The vehicle was found abandoned on a highway near the capital, Sofia. The driver was not there but police discovered the passengers in a secret compartment below a load of timber.

Authorities did not immediately give the nationalities of the migrants. Bulgarian media reported they were all from Afghanistan.

Bulgarian health minister Assen Medzhidiev said most of the survivors were in a very bad condition.

“They have suffered from lack of oxygen, their clothes are wet, they are freezing, and obviously haven’t eaten for days,” Mr Medzhidiev said.

Bulgaria, a Balkan country of seven million, is located on a major route for migrants from the Middle East and Afghanistan to Europe.

Only a small number of them plan to stay in the European Union’s poorest member, using Bulgaria instead as a transit corridor on their way west.

To prevent people from entering the country illegally, Bulgaria’s government erected a barbed-wire fence along its 161-mile border with Turkey.
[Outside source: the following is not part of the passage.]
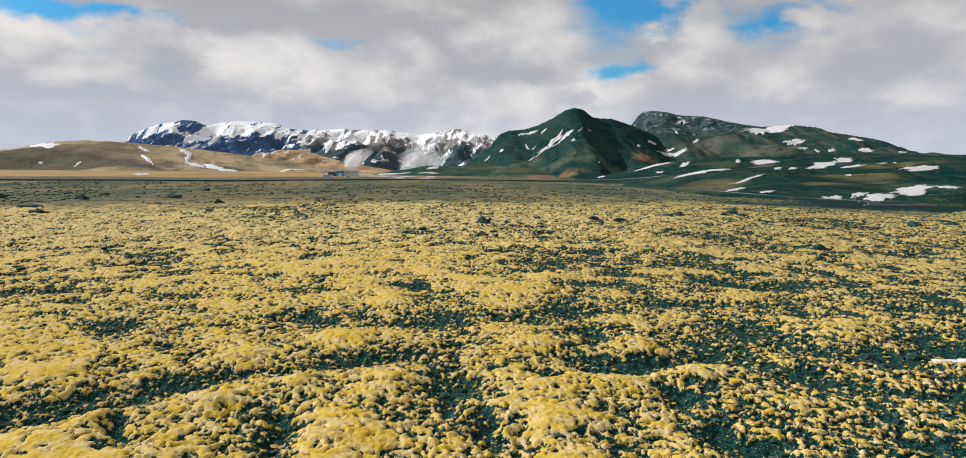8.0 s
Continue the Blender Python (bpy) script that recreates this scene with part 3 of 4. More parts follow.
def build_hill(name, height, x0, x1, y0, y1, step, mat, label, category="hill", fielded=False):
    xs, ys = np.meshgrid(np.arange(x0, x1, step), np.arange(y0, y1, step))
    bare = lumps(xs, ys, RUST) + 0.5 * fractal(xs / 30, ys / 60, 4, 401)
    zs = height(xs, ys)
    wx, wz = xs + 45 * fractal(xs / 120, ys / 160, 3, 451), zs + 28 * fractal(xs / 90, ys / 140, 3, 455)
    fields = np.clip(lumps(wx, wz, FAR_SNOW), 0, 1) - 0.65 * np.clip(lumps(wx, wz, FAR_BARE), 0, 1) if fielded else 0 * zs
    me = grid_mesh(name, xs, ys, zs - 0.5, (("fields", fields), ("rust", ease(bare + 0.35 * fractal(xs / 9, ys / 14, 3, 405), 0.5, 1.0)), ("rock", crags(xs, ys)), ("grass", ease(lumps(xs, ys, TURF_AND_SHADE) + 0.5 * fractal(xs / 40, ys / 60, 4, 431), 0.3, 0.9)), ("tan", ease(xs + 500 * fractal(xs / 300, ys / 500, 4, 411), -1250, -750) * (0.5 + 0.5 * ease(zs + 90 * fractal(xs / 160, ys / 300, 4, 415), 90, 190)))))
    me.materials.append(mat)
    return tagged(new(name, me), label, category)


build_ground()
# Cloud shadow over the next three slopes is put into their base colours.
build_hill("hill", front_height, -300, 720, 940, 1720, 4, hill_material("shaded_turf", (0.005, 0.038, 0.038), (0.018, 0.052, 0.045), (0.060, 0.072, 0.050), rust=0.8, banding=0.2, grass=(0.095, 0.128, 0.090)),
           "dark green cone-shaped hill with snow in its gullies")
build_hill("mountain", back_height, -60, 1300, 560, 1960, 5, hill_material("shaded_scree", (0.008, 0.038, 0.038), (0.028, 0.056, 0.047), (0.075, 0.080, 0.058), rust=0.5, banding=0.25, rocky=True, grass=(0.13, 0.135, 0.105)),
           "long dark rocky ridge with old snow below its rim", "mountain")
build_hill("hill", foot_height, 20, 1100, 90, 1280, 3, hill_material("shaded_heath", (0.004, 0.031, 0.031), (0.015, 0.047, 0.041), (0.070, 0.075, 0.044), rust=0.5, banding=0.45, grass=(0.15, 0.14, 0.075)),
           "dark heath slopes with snow patches below the ridge")
build_hill("lava_bank", lava_bank_height, 110, 330, 170, 300, 1.0, hill_material("bank_lava", (0.002, 0.022, 0.024), (0.008, 0.038, 0.035), (0.10, 0.11, 0.045), size=0.12, banding=0.3),
           "low dark lava bank with olive moss beside the car park", "lava bank")
# the dull tone on its left puts a cloud shadow into the turf
build_hill("hill", left_height, -2560, -120, 1500, 2960, 12, hill_material("dry_grass", (0.20, 0.165, 0.115), (0.54, 0.41, 0.25), (0.33, 0.255, 0.155), (40, 110), 0.06, 2.0, grass=(0.10, 0.108, 0.095)),
           "long low brown hill of dry grass with snow streaks")
# the blue of distance haze is put into the rock's base colour
build_hill("mountain", far_height, -3300, 900, 2780, 4600, 9, hill_material("hazed_basalt", (0.045, 0.105, 0.245), (0.072, 0.135, 0.255), (0.115, 0.155, 0.21), (0, 300), 0.20, 0.9, banding=0.0, tan=(0.31, 0.285, 0.26)),
           "distant basalt mountains streaked with snow, tinted blue for haze", "mountain", True)
build_hill("hill", middle_height, -1500, 60, 2100, 3450, 12, hill_material("tan_slope", (0.32, 0.21, 0.125), (0.62, 0.40, 0.22), (0.20, 0.16, 0.12), (20, 110), 0.07, 0.6),
           "tan scree hill with thin snow before the mountains")
build_hill("hill", low_height, -420, 400, 980, 1520, 5, hill_material("green_rise", (0.016, 0.055, 0.048), (0.050, 0.080, 0.058), (0.10, 0.105, 0.066), rust=0.9),
           "low green rise behind the steaming ground")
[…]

But foreigners fleeing poverty or conflict in their home countries manage to enter with the help of local people smugglers.

While the deaths of Europe-bound refugees and asylum seekers at sea are more common, the grim discovery in Bulgaria is not the first time groups of migrants have been found dead in abandoned vehicles.

In October 2019, police in Essex found the bodies of 39 people inside a refrigerated container. Police said all the victims, who ranged in age from 15 to 44, came from impoverished villages in Vietnam and were believed to have paid smugglers to take them on a risky journey to better lives abroad.

Police said they died of a combination of a lack of oxygen and overheating in an enclosed space. The truck discovered in the town of Grays had arrived in England on a ferry from Zeebrugge in Belgium.

Another similar tragedy took place in August 2015, when 71 migrants suffocated to death in the back of a refrigerated truck found on a highway in Austria.

A court in Hungary convicted an Afghan man and three Bulgarian accomplices in 2018 of being part of a criminal organisation and committing multiple crimes, including human smuggling and murder, in connection with the deaths.

Ten other defendants, mostly Bulgarians, were given prison terms ranging from between three and 12 years.